D’autres ont vu l’événement en plus petit. «Un air de printemps avec Israël», pour Türkiye. «La diplomatie de Gaza à Rome», pour Yeni Safak. «Israël a accepté toutes les conditions», pour Star. «La victoire de Gaza», pour Takvim . Yeni Akit préférait taire l’information principale pour parler de «l’attaque sioniste contre la mosquée al Aqsa».

La presse conservatrice était carrément abasourdie. Un «jour noir» a titré le journal ultra-conservateur Milli Gazete, proche du Saadet.

«Une page de honte dans notre histoire, on a serré la main à l’Etat d’israël sioniste», a-t-il lancé.

Le quotidien a publié la lattre de l’épouse de Çetin Topçuoğlu, une des victimes du Mavi Marmara : «J’aurais préféré me faire tirer dessus que de voir ce jour-là. Les mains qui vont signer l’accord, vous n’avez jamais lancé de pierre aux sionistes, n’est-ce pas ? Je m’en remets à Dieu».

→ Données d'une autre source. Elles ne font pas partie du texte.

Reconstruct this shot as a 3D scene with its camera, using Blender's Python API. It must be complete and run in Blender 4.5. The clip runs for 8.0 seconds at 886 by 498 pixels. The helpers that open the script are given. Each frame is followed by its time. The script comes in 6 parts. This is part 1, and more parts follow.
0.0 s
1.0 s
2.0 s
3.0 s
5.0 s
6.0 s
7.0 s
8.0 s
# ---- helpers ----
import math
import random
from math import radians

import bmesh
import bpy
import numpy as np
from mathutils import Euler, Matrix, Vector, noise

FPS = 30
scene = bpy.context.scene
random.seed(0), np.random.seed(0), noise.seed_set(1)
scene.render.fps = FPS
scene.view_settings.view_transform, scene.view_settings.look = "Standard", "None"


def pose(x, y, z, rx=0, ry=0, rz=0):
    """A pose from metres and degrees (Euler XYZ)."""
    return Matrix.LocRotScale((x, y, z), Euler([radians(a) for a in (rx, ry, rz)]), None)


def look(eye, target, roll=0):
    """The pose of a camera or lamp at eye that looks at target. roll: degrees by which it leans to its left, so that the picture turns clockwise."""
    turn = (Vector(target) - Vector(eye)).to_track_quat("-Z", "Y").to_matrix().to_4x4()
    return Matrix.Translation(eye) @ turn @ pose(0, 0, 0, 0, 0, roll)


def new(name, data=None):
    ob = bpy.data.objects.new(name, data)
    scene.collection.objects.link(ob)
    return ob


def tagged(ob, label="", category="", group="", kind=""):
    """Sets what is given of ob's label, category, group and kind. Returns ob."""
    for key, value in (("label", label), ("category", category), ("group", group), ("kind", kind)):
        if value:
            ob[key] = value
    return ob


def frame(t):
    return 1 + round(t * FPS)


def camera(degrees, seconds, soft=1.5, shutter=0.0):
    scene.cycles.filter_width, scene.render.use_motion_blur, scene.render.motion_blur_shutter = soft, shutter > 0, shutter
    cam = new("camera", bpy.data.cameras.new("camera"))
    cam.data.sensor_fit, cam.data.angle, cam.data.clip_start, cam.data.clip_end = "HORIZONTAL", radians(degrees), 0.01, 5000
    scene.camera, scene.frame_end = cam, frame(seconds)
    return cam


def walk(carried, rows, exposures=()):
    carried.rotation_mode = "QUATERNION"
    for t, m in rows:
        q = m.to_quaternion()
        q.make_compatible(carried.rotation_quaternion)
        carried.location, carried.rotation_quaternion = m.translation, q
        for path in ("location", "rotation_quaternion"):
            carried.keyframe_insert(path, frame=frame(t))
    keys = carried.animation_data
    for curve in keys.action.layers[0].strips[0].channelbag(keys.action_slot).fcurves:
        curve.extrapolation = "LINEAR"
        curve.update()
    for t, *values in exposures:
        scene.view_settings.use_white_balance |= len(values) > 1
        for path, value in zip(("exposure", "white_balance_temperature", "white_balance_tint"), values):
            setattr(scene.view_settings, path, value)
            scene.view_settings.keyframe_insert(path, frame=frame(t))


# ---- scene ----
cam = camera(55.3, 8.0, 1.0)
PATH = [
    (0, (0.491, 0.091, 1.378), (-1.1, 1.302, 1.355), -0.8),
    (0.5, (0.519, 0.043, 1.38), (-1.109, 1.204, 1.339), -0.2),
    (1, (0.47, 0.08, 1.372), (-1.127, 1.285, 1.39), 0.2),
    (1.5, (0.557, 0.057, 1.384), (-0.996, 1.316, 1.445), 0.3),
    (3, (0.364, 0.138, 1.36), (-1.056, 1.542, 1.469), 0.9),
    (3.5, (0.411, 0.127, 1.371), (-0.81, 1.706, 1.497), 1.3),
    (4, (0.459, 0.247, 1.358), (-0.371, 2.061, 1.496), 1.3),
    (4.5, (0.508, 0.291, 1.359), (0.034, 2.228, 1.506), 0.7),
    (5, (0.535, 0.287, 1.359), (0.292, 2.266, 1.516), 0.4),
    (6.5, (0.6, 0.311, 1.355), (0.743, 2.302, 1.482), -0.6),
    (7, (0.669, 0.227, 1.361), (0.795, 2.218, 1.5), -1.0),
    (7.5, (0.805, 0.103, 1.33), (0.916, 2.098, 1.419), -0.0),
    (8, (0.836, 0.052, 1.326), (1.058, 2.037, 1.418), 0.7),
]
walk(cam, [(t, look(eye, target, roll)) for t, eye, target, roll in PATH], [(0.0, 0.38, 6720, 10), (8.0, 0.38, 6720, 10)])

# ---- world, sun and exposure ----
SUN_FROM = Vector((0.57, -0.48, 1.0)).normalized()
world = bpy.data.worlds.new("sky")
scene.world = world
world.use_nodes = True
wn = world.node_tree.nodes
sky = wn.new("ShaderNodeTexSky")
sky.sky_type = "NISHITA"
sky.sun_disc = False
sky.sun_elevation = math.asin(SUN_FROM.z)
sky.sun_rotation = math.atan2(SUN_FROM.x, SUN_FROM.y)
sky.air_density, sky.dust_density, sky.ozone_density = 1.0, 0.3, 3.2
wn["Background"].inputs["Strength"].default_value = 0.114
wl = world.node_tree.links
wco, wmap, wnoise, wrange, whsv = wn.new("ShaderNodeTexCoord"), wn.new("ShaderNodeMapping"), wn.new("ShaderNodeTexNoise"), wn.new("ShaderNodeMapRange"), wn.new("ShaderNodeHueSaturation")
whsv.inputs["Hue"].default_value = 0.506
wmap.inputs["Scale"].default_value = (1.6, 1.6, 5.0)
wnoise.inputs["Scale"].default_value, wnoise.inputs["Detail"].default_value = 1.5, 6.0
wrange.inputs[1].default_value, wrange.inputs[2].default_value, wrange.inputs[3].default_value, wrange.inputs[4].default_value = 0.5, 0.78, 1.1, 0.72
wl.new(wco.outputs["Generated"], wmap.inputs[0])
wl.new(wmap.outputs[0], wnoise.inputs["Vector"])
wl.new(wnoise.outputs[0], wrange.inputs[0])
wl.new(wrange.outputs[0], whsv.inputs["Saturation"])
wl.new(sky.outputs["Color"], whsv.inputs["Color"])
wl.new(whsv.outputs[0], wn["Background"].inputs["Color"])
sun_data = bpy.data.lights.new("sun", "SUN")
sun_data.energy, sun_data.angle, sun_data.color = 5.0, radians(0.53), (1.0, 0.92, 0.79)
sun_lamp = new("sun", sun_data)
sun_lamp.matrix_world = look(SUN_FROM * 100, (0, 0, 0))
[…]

«Nous refusons», a titré de son côté Vahdet. Les journaux de gauche ont préféré critiquer Erdogan et se sont fait le plaisir de republier toutes les paroles du numéro un turc qui promettait de ne jamais se réconcilier avec Israël tant qu’il serait au pouvoir.

Les ambassadeurs vont-ils reprendre leur poste de sitôt ?

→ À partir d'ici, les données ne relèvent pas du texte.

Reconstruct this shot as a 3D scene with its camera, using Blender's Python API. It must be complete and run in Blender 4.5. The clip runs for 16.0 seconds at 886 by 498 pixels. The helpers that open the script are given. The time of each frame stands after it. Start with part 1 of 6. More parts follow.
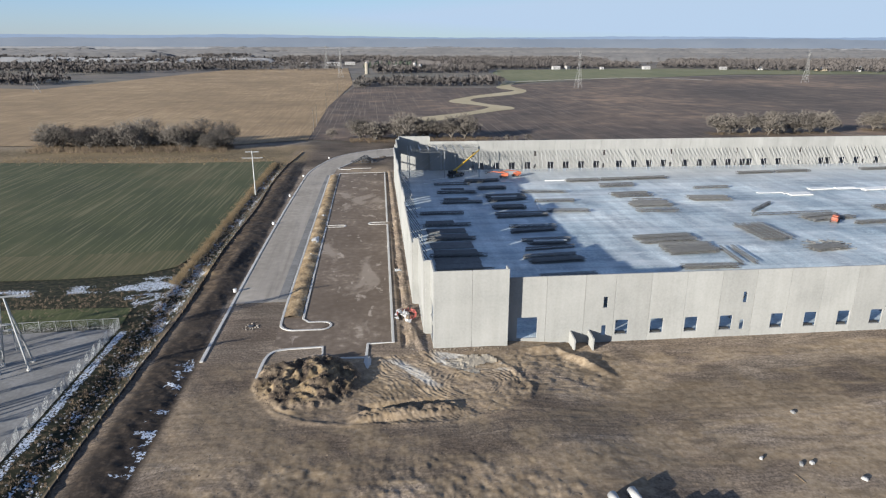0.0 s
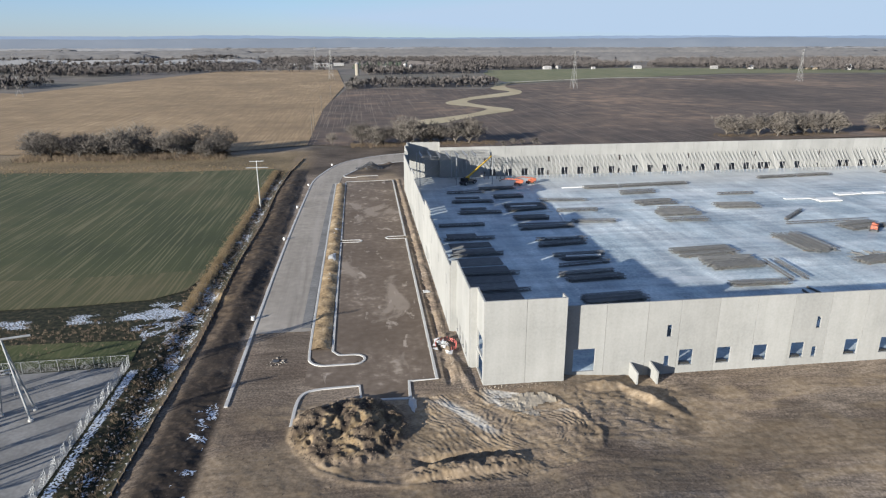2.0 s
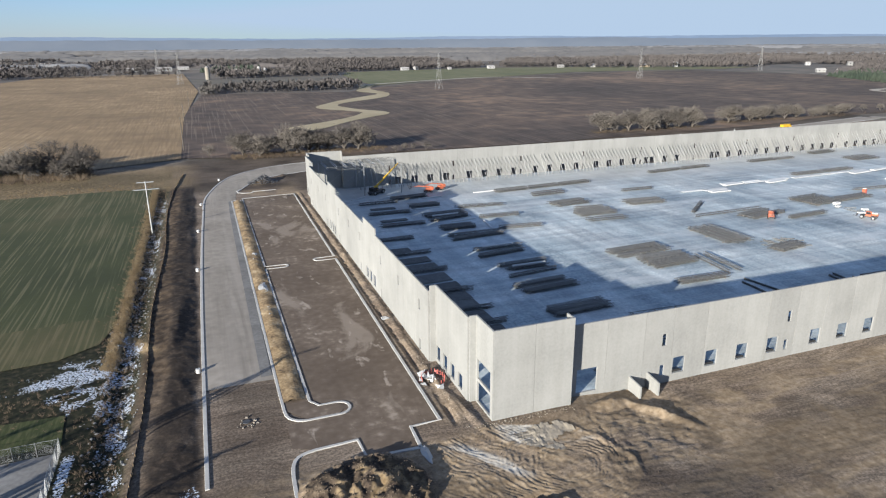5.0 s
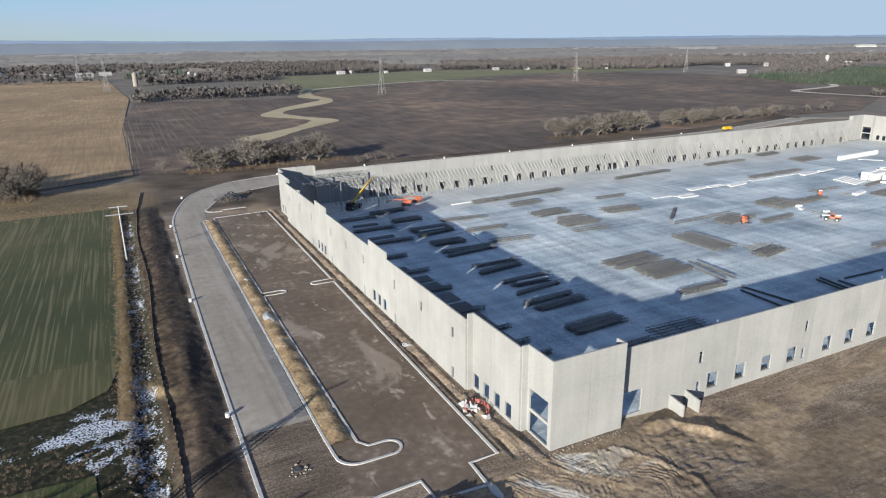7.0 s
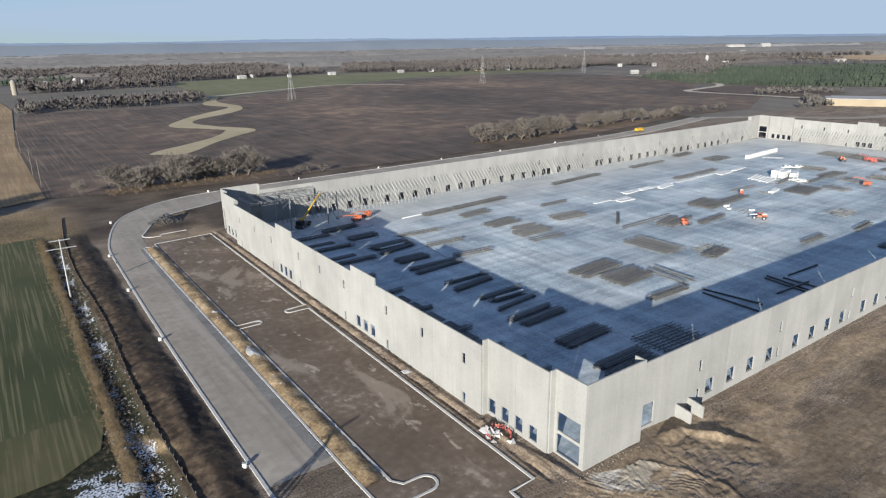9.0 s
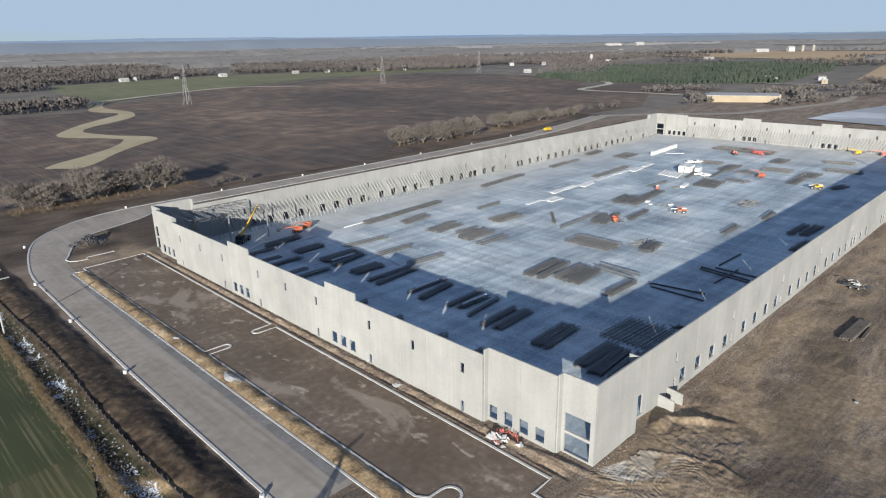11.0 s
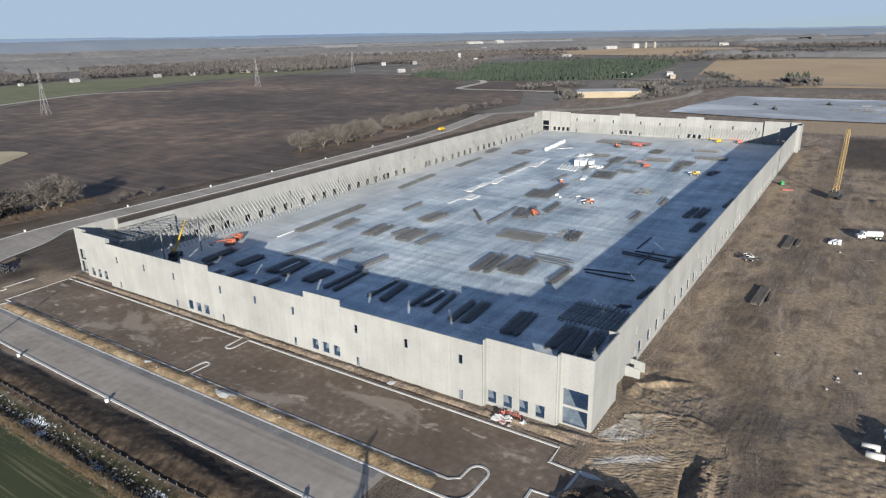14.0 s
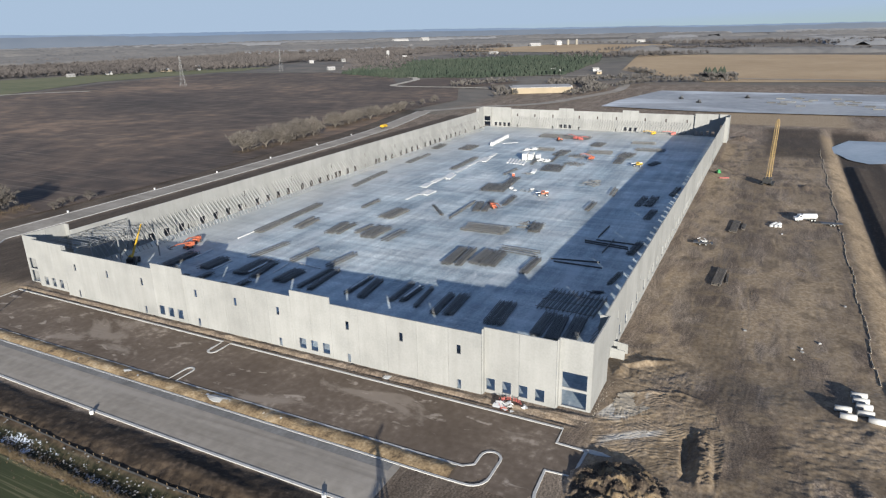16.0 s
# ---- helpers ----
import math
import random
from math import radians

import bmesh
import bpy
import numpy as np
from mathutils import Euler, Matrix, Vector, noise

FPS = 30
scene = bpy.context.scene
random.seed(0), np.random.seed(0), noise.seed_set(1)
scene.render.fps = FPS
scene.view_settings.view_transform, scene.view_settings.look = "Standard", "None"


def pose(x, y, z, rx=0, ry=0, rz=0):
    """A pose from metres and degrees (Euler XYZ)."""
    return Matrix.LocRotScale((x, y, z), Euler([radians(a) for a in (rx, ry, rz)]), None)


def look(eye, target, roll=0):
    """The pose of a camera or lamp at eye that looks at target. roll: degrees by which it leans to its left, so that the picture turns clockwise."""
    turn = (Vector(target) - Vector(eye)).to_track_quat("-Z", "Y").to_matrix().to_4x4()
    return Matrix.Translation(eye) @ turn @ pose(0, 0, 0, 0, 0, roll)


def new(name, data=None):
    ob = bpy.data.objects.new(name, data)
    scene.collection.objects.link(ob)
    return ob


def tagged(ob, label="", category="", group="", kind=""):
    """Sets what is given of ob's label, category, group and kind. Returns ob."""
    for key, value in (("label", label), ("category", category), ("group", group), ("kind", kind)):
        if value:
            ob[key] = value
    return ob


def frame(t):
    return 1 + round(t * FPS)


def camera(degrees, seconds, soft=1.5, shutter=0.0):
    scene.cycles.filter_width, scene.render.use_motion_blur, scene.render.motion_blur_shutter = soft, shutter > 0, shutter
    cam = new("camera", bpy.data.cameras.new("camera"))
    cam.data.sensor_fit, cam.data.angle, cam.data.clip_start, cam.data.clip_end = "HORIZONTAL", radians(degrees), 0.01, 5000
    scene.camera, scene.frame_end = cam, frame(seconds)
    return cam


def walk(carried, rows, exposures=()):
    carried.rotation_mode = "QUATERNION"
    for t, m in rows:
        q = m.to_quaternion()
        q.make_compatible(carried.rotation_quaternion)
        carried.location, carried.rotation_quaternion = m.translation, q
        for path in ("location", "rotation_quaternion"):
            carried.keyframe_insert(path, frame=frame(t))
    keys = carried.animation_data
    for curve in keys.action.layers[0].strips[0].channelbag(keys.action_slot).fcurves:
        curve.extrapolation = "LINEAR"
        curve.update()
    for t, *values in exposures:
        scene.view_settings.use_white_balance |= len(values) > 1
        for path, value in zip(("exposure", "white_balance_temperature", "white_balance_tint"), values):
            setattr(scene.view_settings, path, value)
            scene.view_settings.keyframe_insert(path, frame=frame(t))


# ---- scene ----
cam = camera(68.9, 16.0, soft=1.25)
PATH = [
    (0, (-9.592, -110.365, 54.974), (-9.397, -108.469, 54.368), 0.1),
    (0.5, (-11.791, -106.741, 55.307), (-11.59, -104.845, 54.7), -0.0),
    (1, (-14.231, -103.104, 55.442), (-14.024, -101.21, 54.834), -0.0),
    (1.5, (-16.371, -99.641, 55.551), (-16.16, -97.746, 54.945), -0.1),
    (2, (-18.778, -96.42, 55.673), (-18.543, -94.529, 55.067), -0.2),
    (2.5, (-21.567, -93.355, 55.769), (-21.271, -91.472, 55.163), -0.3),
    (3, (-24.272, -90.595, 55.854), (-23.942, -88.718, 55.247), -0.3),
    (3.5, (-27.391, -88.093, 56.006), (-27.018, -86.225, 55.399), -0.3),
    (4, (-30.565, -85.677, 56.11), (-30.085, -83.833, 55.503), -0.4),
    (6.5, (-48.75, -72.672, 59.216), (-47.949, -70.943, 58.611), -0.6),
    (7, (-52.723, -70.168, 60.661), (-51.88, -68.459, 60.056), -0.7),
    (7.5, (-56.766, -67.503, 62.125), (-55.875, -65.819, 61.519), -0.8),
    (8, (-60.714, -64.712, 63.376), (-59.761, -63.062, 62.769), -0.8),
    (8.5, (-64.418, -61.897, 64.439), (-63.393, -60.291, 63.832), -0.8),
    (9, (-67.985, -58.91, 65.614), (-66.889, -57.352, 65.005), -0.9),
    (9.5, (-71.408, -55.867, 66.5), (-70.247, -54.358, 65.889), -1.0),
    (10, (-75.083, -53.077, 67.474), (-73.86, -51.619, 66.86), -1.0),
    (12.5, (-93.939, -42.451, 71.86), (-92.458, -41.261, 71.235), -1.1),
    (13, (-97.579, -40.486, 72.596), (-96.057, -39.35, 71.968), -1.2),
    (13.5, (-101.007, -38.326, 73.238), (-99.447, -37.244, 72.609), -1.2),
    (14, (-104.314, -36.05, 73.608), (-102.733, -34.999, 72.977), -1.3),
    (14.5, (-107.144, -33.72, 73.635), (-105.555, -32.682, 73.002), -1.3),
    (15, (-109.465, -31.16, 73.703), (-107.843, -30.177, 73.067), -1.2),
    (15.5, (-111.44, -28.202, 73.553), (-109.782, -27.285, 72.914), -1.3),
    (16, (-112.771, -25.353, 73.442), (-111.085, -24.491, 72.8), -1.3),
]
walk(cam, [(t, look(eye, target, roll)) for t, eye, target, roll in PATH], [(0, 1.58, 6080, 6.5), (5, 1.52, 6080, 6.5), (9, 1.38, 6080, 6.5), (16, 1.32, 6080, 6.5)])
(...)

Lundi soir, la chargée d’affaires de l’ambassade d’Israël à Ankara, Amira Oron, a d’ores et déjà été invitée au iftar donné par Yildirim aux ambassadeurs. La réconciliation scellée, les ambassadeurs devraient attendre encore quelques semaines pour retrouver leur poste.

Entre les deux pays, en effet, les relations n’avaient pas été rompues, seuls les diplomates avaient quitté leurs postes et la coopération militaire instaurée par des accords stratégiques en 1996 avait été gelée. La preuve en est que les échanges commerciaux ont doublé en cinq ans. En 2014, ils ont atteint un nouveau record avec plus de 5 milliards d’euros.

Mais ce rapprochement est sur le fil du rasoir. Si l’on se fie au tempérament d’Erdogan et aux agissements d’Israël, tout peut rapidement s’évanouir. Le ministre turc des Affaires étrangères, Mevlüt Cavusoglu, a déjà prévenu : «La normalisation ne signifie pas que, si nos frères palestiniens subissent des injustices dans l’avenir, on restera silencieux et on fermera les yeux».